Scan the listing below. Report each line that includes "noise".

Rows from a dataset of clips and code:
┌──

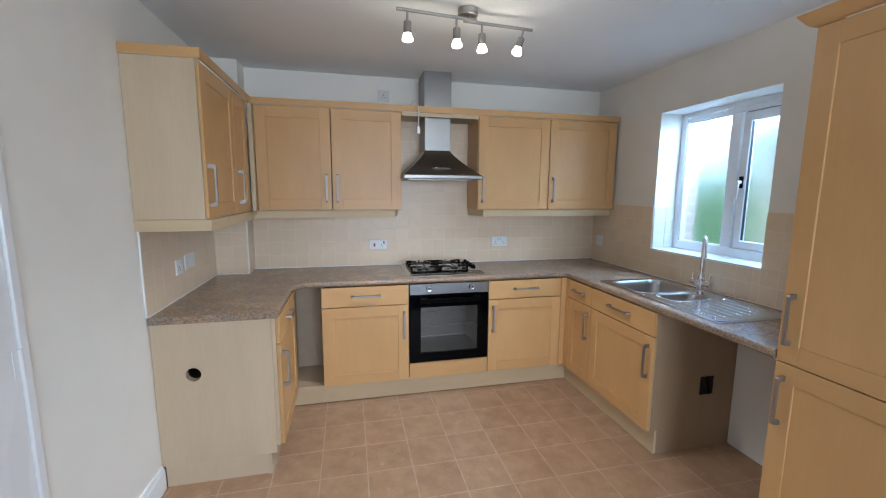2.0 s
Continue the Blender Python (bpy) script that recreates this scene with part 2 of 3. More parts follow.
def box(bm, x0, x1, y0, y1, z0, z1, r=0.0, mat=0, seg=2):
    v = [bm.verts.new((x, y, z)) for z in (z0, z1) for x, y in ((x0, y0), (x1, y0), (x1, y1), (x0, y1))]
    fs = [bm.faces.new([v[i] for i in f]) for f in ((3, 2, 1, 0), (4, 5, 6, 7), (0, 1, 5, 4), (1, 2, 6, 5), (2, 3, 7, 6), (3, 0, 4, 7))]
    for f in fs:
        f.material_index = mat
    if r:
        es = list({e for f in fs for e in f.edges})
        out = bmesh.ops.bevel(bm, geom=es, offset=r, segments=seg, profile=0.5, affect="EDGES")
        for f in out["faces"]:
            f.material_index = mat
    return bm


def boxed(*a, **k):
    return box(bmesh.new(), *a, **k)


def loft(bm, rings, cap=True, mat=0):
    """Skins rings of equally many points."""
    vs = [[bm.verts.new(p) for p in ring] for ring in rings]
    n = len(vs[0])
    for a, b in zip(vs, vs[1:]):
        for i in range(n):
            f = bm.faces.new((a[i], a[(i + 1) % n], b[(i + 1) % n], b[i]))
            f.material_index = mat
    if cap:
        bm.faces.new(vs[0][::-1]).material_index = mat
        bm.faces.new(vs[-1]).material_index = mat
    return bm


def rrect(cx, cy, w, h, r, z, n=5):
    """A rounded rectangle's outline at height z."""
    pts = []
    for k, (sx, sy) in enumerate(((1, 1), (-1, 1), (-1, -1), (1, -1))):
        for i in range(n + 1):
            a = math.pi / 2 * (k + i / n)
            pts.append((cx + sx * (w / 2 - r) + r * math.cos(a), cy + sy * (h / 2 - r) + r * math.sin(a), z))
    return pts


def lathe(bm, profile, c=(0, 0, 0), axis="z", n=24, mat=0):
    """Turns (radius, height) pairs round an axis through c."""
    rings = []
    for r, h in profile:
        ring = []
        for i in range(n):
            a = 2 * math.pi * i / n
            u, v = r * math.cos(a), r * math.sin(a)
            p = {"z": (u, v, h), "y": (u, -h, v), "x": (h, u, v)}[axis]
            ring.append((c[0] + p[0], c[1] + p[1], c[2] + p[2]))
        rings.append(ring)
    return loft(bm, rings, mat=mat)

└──
┌──

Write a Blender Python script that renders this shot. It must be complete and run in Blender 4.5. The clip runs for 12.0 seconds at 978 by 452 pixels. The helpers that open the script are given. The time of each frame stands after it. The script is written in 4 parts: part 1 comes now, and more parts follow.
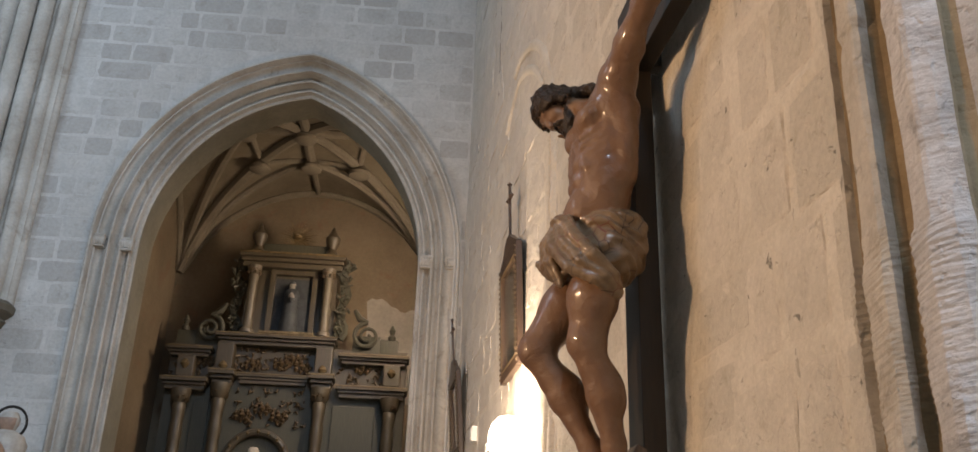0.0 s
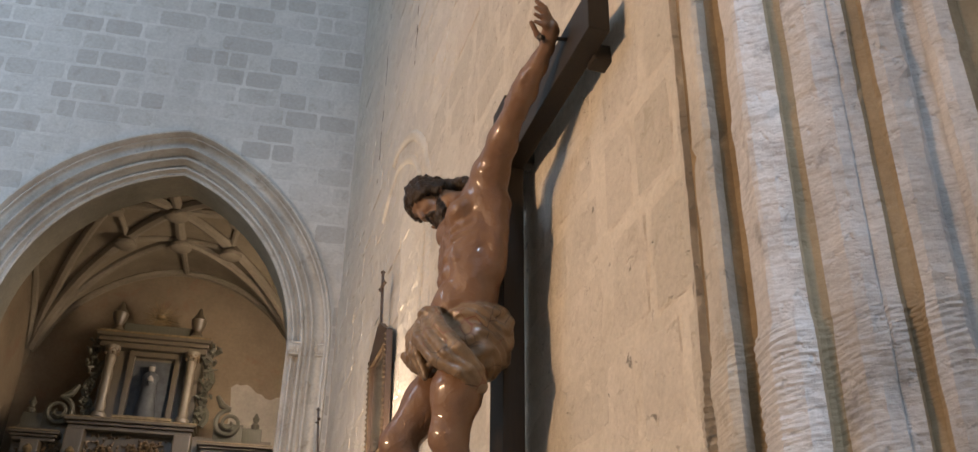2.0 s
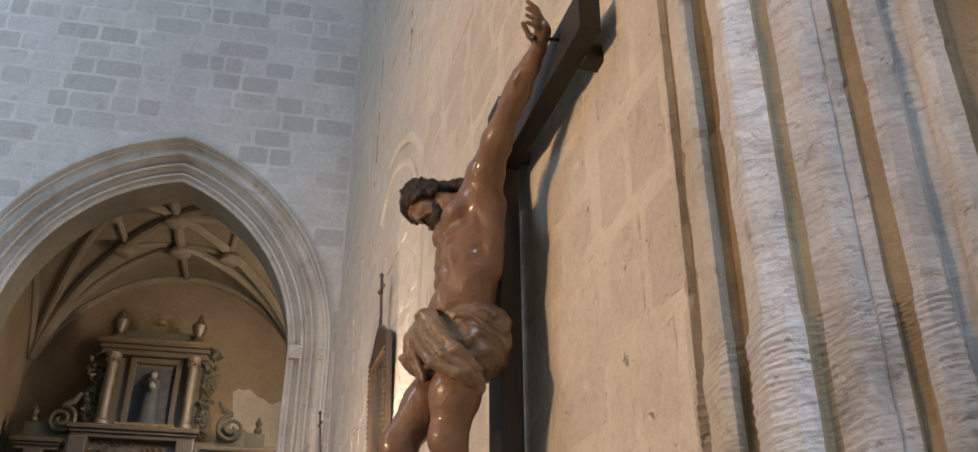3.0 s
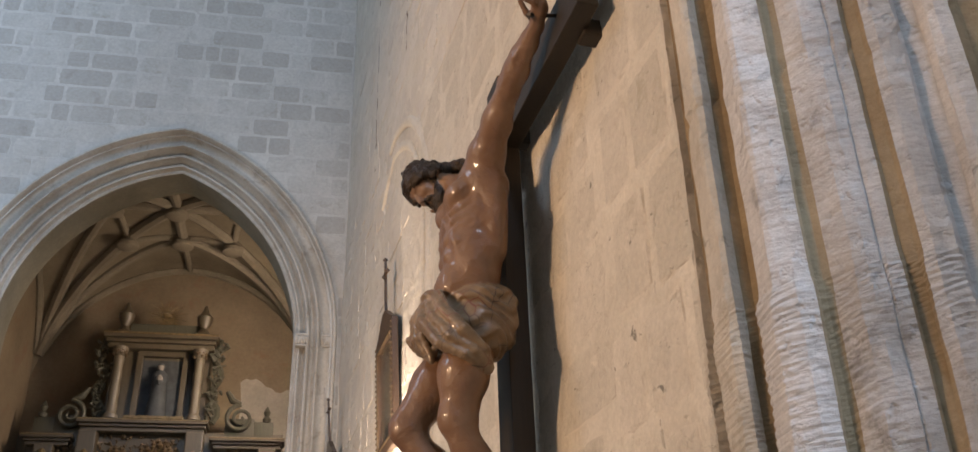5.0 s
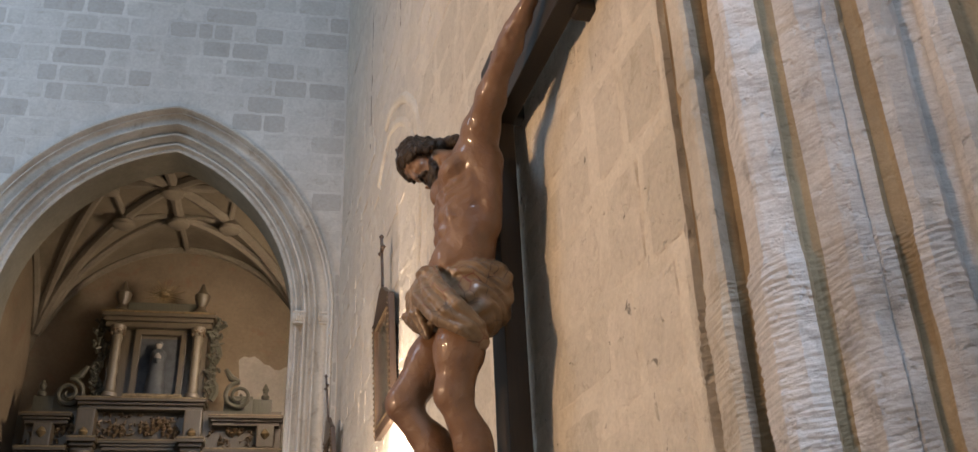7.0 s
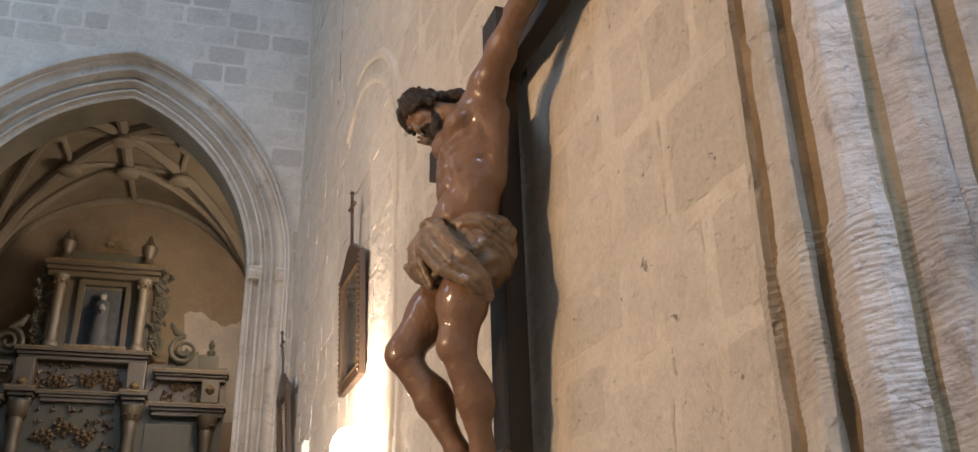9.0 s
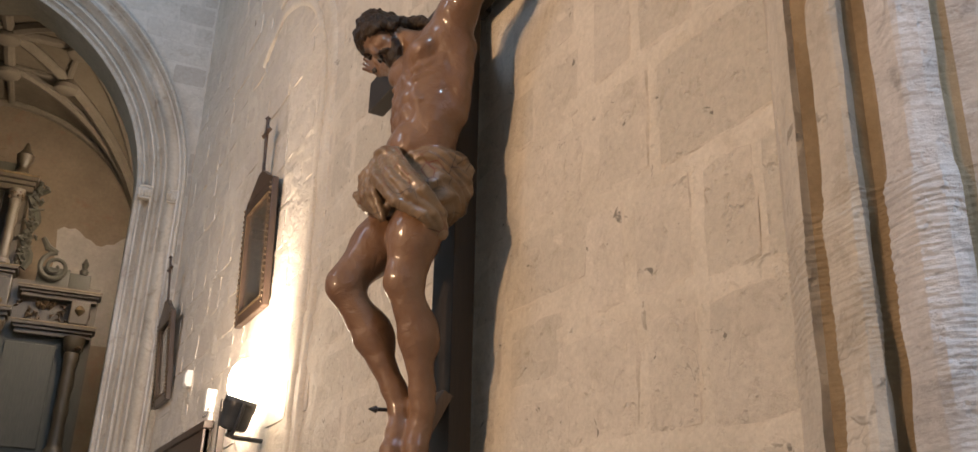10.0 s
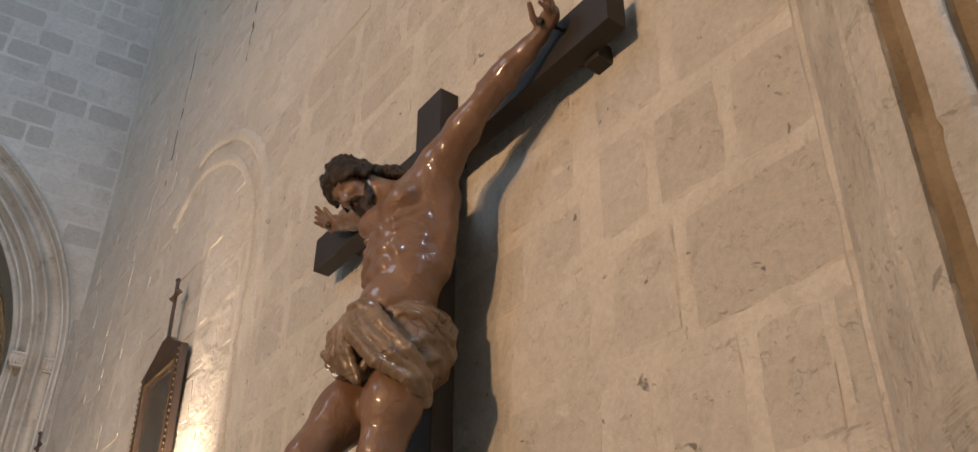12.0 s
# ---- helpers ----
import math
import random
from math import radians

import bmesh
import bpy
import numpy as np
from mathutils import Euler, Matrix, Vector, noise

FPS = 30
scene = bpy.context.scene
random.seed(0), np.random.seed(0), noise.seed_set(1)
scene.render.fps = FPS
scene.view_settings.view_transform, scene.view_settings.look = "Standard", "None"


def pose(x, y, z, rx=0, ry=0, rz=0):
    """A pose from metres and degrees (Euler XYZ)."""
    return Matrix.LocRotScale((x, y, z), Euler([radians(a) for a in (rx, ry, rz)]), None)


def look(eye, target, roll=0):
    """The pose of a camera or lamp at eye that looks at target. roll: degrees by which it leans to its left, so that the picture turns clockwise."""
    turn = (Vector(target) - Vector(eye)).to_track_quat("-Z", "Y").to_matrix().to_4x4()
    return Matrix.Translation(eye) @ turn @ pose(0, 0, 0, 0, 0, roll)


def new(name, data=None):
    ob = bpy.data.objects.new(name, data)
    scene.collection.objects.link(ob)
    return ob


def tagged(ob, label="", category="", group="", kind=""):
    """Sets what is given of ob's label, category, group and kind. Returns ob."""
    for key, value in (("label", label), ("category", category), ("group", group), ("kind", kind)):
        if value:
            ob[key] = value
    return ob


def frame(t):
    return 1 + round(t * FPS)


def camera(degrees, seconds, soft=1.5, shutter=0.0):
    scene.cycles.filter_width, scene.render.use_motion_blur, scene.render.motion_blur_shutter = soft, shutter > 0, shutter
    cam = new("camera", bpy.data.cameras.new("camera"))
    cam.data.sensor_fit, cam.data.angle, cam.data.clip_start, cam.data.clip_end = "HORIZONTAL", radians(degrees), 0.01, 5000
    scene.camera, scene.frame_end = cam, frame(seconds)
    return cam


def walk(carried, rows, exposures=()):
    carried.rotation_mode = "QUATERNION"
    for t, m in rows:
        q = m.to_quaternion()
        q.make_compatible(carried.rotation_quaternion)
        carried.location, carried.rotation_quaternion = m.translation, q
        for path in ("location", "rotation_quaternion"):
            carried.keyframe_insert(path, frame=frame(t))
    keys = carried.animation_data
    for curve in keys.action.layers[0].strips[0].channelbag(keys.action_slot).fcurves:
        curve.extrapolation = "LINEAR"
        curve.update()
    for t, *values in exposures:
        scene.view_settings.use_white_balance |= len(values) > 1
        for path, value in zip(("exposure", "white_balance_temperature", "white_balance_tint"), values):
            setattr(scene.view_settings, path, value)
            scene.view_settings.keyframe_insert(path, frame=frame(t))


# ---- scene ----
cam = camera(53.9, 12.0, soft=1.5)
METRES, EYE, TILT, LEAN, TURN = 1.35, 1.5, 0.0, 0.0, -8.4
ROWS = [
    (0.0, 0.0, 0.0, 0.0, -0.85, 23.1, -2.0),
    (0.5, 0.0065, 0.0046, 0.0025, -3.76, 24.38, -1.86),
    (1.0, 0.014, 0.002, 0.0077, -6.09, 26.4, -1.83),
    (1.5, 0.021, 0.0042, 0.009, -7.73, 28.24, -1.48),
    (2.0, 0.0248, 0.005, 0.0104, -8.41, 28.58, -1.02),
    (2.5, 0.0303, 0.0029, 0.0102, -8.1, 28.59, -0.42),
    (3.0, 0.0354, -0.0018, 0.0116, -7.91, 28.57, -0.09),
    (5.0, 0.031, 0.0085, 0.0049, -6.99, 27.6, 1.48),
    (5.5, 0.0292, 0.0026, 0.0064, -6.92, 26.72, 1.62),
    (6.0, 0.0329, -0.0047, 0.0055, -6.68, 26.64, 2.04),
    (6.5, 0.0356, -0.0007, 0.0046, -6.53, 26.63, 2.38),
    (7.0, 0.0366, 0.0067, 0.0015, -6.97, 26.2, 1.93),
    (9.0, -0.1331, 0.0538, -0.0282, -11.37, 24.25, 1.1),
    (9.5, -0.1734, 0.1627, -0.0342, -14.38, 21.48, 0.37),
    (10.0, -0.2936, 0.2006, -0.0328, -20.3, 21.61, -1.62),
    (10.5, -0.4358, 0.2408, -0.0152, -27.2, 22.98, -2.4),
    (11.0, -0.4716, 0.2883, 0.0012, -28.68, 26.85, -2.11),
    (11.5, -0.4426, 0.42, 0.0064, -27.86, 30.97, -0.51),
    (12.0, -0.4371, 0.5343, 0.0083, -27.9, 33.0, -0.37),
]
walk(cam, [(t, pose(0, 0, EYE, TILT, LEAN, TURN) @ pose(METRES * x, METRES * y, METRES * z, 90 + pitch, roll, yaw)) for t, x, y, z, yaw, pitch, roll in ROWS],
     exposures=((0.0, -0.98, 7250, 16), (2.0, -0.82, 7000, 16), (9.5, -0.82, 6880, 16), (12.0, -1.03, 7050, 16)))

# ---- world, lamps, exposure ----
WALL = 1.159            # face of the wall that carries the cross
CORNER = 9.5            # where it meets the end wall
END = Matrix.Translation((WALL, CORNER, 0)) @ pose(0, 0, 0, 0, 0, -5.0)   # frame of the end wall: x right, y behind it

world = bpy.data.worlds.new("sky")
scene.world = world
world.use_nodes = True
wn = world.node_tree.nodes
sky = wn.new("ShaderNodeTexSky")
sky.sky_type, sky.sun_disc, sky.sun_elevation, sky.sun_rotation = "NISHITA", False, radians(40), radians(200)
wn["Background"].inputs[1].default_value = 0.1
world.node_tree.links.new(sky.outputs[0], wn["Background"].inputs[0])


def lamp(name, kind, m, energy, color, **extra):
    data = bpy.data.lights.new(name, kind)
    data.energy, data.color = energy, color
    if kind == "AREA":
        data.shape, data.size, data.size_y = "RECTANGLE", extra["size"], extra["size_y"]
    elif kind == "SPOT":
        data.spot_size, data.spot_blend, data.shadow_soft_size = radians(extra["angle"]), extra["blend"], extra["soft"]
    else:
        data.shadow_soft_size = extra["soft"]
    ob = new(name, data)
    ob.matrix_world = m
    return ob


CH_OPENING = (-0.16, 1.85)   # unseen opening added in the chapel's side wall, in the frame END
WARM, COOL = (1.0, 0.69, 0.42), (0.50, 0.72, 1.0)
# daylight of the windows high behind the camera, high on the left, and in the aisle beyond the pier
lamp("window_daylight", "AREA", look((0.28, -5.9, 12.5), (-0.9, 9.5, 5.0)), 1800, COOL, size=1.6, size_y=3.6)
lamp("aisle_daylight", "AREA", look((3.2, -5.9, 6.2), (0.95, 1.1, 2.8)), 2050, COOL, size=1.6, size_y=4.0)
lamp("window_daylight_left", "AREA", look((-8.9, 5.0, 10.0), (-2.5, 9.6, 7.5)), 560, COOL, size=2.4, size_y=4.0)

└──

* [Full answer]
from mathutils import Euler, Matrix, Vector, noise
random.seed(0), np.random.seed(0), noise.seed_set(1)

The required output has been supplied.